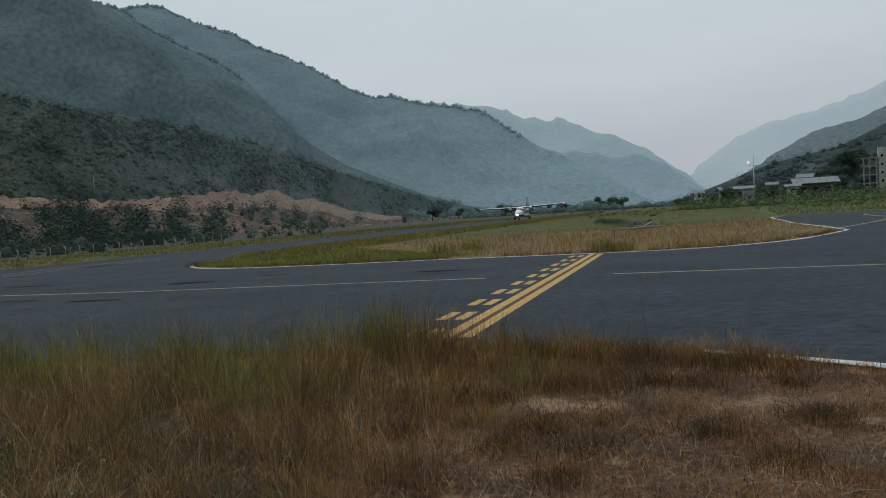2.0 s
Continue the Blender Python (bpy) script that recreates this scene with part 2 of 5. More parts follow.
    "paint_black": material("aircraft_black", (0.022, 0.022, 0.026), None, 1, 0.35, spec=0.5, grain=0.05),
    # grey paint, darkened further to take in the shade under the wing
    "wing_grey": material("wing_grey_and_shade", (0.040, 0.042, 0.048), (0.03, 0.032, 0.036), 0.8, 0.5, spec=0.4, grain=0.06),
    "deice": material("black_rubber_boot", (0.03, 0.03, 0.032), None, 2, 0.6),
    "cockpit_glass": material("cockpit_glass", (0.03, 0.02, 0.024), None, 2, 0.08, spec=0.7),
    "tyre": material("black_tyre", (0.022, 0.022, 0.022), None, 6, 0.85),
    "metal": material("bare_metal", (0.40, 0.40, 0.41), None, 4, 0.35, metal=0.9),
    "lamp": material("landing_light", (0.9, 0.85, 0.7), None, 1, 0.3, emit=((1.0, 0.74, 0.38), 20.0)),
    "beacon": material("red_light", (0.8, 0.1, 0.1), None, 1, 0.3, emit=((1.0, 0.10, 0.12), 7.0)),
}

# ---- building helpers ----


def flat_mesh(name, verts, faces, mat, smooth=False):
    me = bpy.data.meshes.new(name)
    me.from_pydata([tuple(v) for v in verts], [], faces)
    me.materials.append(mat)
    if smooth:
        me.polygons.foreach_set("use_smooth", [True] * len(me.polygons))
    me.update()
    return new(name, me)


def tri_mesh(name, verts, tris, mat):
    """A mesh from numpy arrays of vertices and triangles."""
    me = bpy.data.meshes.new(name)
    me.vertices.add(len(verts))
    me.vertices.foreach_set("co", np.asarray(verts, np.float32).ravel())
    me.loops.add(len(tris) * 3)
    me.loops.foreach_set("vertex_index", np.asarray(tris, np.int32).ravel())
    me.polygons.add(len(tris))
    me.polygons.foreach_set("loop_start", np.arange(0, len(tris) * 3, 3, dtype=np.int32))
    me.update(calc_edges=True)
    me.materials.append(mat)
    return new(name, me)


def part(name, bm, mat, parent, label="", smooth=True):
    me = bpy.data.meshes.new(name)
    bm.normal_update()
    bm.to_mesh(me)
    bm.free()
    me.materials.append(mat)
    if smooth:
        me.polygons.foreach_set("use_smooth", [True] * len(me.polygons))
    ob = new(name, me)
    ob.parent = parent
    if label:
        ob["label"] = label
    return ob


def box_bm(sx, sy, sz, at=(0, 0, 0), bevel=0.0, m=None):
    bm = bmesh.new()
    bmesh.ops.create_cube(bm, size=1)
    bmesh.ops.scale(bm, vec=(sx, sy, sz), verts=bm.verts)
    if bevel:
        bmesh.ops.bevel(bm, geom=bm.edges[:], offset=bevel, segments=2, affect="EDGES", profile=0.5)
    bmesh.ops.translate(bm, vec=at, verts=bm.verts)
    if m is not None:
        bmesh.ops.transform(bm, matrix=m, verts=bm.verts)
    return bm


def tube_bm(a, b, r0, r1=None, sides=8):
    a, b = Vector(a), Vector(b)
    bm = bmesh.new()
    bmesh.ops.create_cone(bm, cap_ends=True, segments=sides, radius1=r0, radius2=r0 if r1 is None else r1, depth=(b - a).length)
    turn = (b - a).to_track_quat("Z", "Y").to_matrix().to_4x4()
    bmesh.ops.transform(bm, matrix=Matrix.Translation((a + b) / 2) @ turn, verts=bm.verts)
    return bm


def spline(points, step=0.5):
    """A smooth line through a few points."""
    p = [Vector((*q, 0)) if len(q) == 2 else Vector(q) for q in points]
    out = []
    for i in range(len(p) - 1):
        a, b, c, d = p[max(i - 1, 0)], p[i], p[i + 1], p[min(i + 2, len(p) - 1)]
        n = max(2, int((c - b).length / step))
        for k in range(n):
            u = k / n
            out.append(0.5 * (2 * b + (c - a) * u + (2 * a - 5 * b + 4 * c - d) * u * u + (3 * b - a - 3 * c + d) * u ** 3))
    out.append(p[-1])
    return out


def strip(name, points, width, z, mat, step=0.5, wobble=0.0):
    """A painted line of that width along a smooth line."""
    line = spline(points, step)
    verts, faces = [], []
    for i, q in enumerate(line):
        d = (line[min(i + 1, len(line) - 1)] - line[max(i - 1, 0)]).normalized()
        side = Vector((-d.y, d.x, 0)) * width / 2
        w = 1 + wobble * noise.noise(q * 1.7)
        verts += [q + side * w + Vector((0, 0, z)), q - side * w + Vector((0, 0, z))]
        if i:
            faces.append((2 * i - 2, 2 * i - 1, 2 * i + 1, 2 * i))
    return flat_mesh(name, verts, faces, mat)


RNG = np.random.default_rng(7)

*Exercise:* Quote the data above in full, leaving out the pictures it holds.

*Solution below:*
2.0 s
Continue the Blender Python (bpy) script that recreates this scene with part 2 of 5. More parts follow.
    "paint_black": material("aircraft_black", (0.022, 0.022, 0.026), None, 1, 0.35, spec=0.5, grain=0.05),
    # grey paint, darkened further to take in the shade under the wing
    "wing_grey": material("wing_grey_and_shade", (0.040, 0.042, 0.048), (0.03, 0.032, 0.036), 0.8, 0.5, spec=0.4, grain=0.06),
    "deice": material("black_rubber_boot", (0.03, 0.03, 0.032), None, 2, 0.6),
    "cockpit_glass": material("cockpit_glass", (0.03, 0.02, 0.024), None, 2, 0.08, spec=0.7),
    "tyre": material("black_tyre", (0.022, 0.022, 0.022), None, 6, 0.85),
    "metal": material("bare_metal", (0.40, 0.40, 0.41), None, 4, 0.35, metal=0.9),
    "lamp": material("landing_light", (0.9, 0.85, 0.7), None, 1, 0.3, emit=((1.0, 0.74, 0.38), 20.0)),
    "beacon": material("red_light", (0.8, 0.1, 0.1), None, 1, 0.3, emit=((1.0, 0.10, 0.12), 7.0)),
}

# ---- building helpers ----


def flat_mesh(name, verts, faces, mat, smooth=False):
    me = bpy.data.meshes.new(name)
    me.from_pydata([tuple(v) for v in verts], [], faces)
    me.materials.append(mat)
    if smooth:
        me.polygons.foreach_set("use_smooth", [True] * len(me.polygons))
    me.update()
    return new(name, me)


def tri_mesh(name, verts, tris, mat):
    """A mesh from numpy arrays of vertices and triangles."""
    me = bpy.data.meshes.new(name)
    me.vertices.add(len(verts))
    me.vertices.foreach_set("co", np.asarray(verts, np.float32).ravel())
    me.loops.add(len(tris) * 3)
    me.loops.foreach_set("vertex_index", np.asarray(tris, np.int32).ravel())
    me.polygons.add(len(tris))
    me.polygons.foreach_set("loop_start", np.arange(0, len(tris) * 3, 3, dtype=np.int32))
    me.update(calc_edges=True)
    me.materials.append(mat)
    return new(name, me)


def part(name, bm, mat, parent, label="", smooth=True):
    me = bpy.data.meshes.new(name)
    bm.normal_update()
    bm.to_mesh(me)
    bm.free()
    me.materials.append(mat)
    if smooth:
        me.polygons.foreach_set("use_smooth", [True] * len(me.polygons))
    ob = new(name, me)
    ob.parent = parent
    if label:
        ob["label"] = label
    return ob


def box_bm(sx, sy, sz, at=(0, 0, 0), bevel=0.0, m=None):
    bm = bmesh.new()
    bmesh.ops.create_cube(bm, size=1)
    bmesh.ops.scale(bm, vec=(sx, sy, sz), verts=bm.verts)
    if bevel:
        bmesh.ops.bevel(bm, geom=bm.edges[:], offset=bevel, segments=2, affect="EDGES", profile=0.5)
    bmesh.ops.translate(bm, vec=at, verts=bm.verts)
    if m is not None:
        bmesh.ops.transform(bm, matrix=m, verts=bm.verts)
    return bm


def tube_bm(a, b, r0, r1=None, sides=8):
    a, b = Vector(a), Vector(b)
    bm = bmesh.new()
    bmesh.ops.create_cone(bm, cap_ends=True, segments=sides, radius1=r0, radius2=r0 if r1 is None else r1, depth=(b - a).length)
    turn = (b - a).to_track_quat("Z", "Y").to_matrix().to_4x4()
    bmesh.ops.transform(bm, matrix=Matrix.Translation((a + b) / 2) @ turn, verts=bm.verts)
    return bm


def spline(points, step=0.5):
    """A smooth line through a few points."""
    p = [Vector((*q, 0)) if len(q) == 2 else Vector(q) for q in points]
    out = []
    for i in range(len(p) - 1):
        a, b, c, d = p[max(i - 1, 0)], p[i], p[i + 1], p[min(i + 2, len(p) - 1)]
        n = max(2, int((c - b).length / step))
        for k in range(n):
            u = k / n
            out.append(0.5 * (2 * b + (c - a) * u + (2 * a - 5 * b + 4 * c - d) * u * u + (3 * b - a - 3 * c + d) * u ** 3))
    out.append(p[-1])
    return out


def strip(name, points, width, z, mat, step=0.5, wobble=0.0):
    """A painted line of that width along a smooth line."""
    line = spline(points, step)
    verts, faces = [], []
    for i, q in enumerate(line):
        d = (line[min(i + 1, len(line) - 1)] - line[max(i - 1, 0)]).normalized()
        side = Vector((-d.y, d.x, 0)) * width / 2
        w = 1 + wobble * noise.noise(q * 1.7)
        verts += [q + side * w + Vector((0, 0, z)), q - side * w + Vector((0, 0, z))]
        if i:
            faces.append((2 * i - 2, 2 * i - 1, 2 * i + 1, 2 * i))
    return flat_mesh(name, verts, faces, mat)


RNG = np.random.default_rng(7)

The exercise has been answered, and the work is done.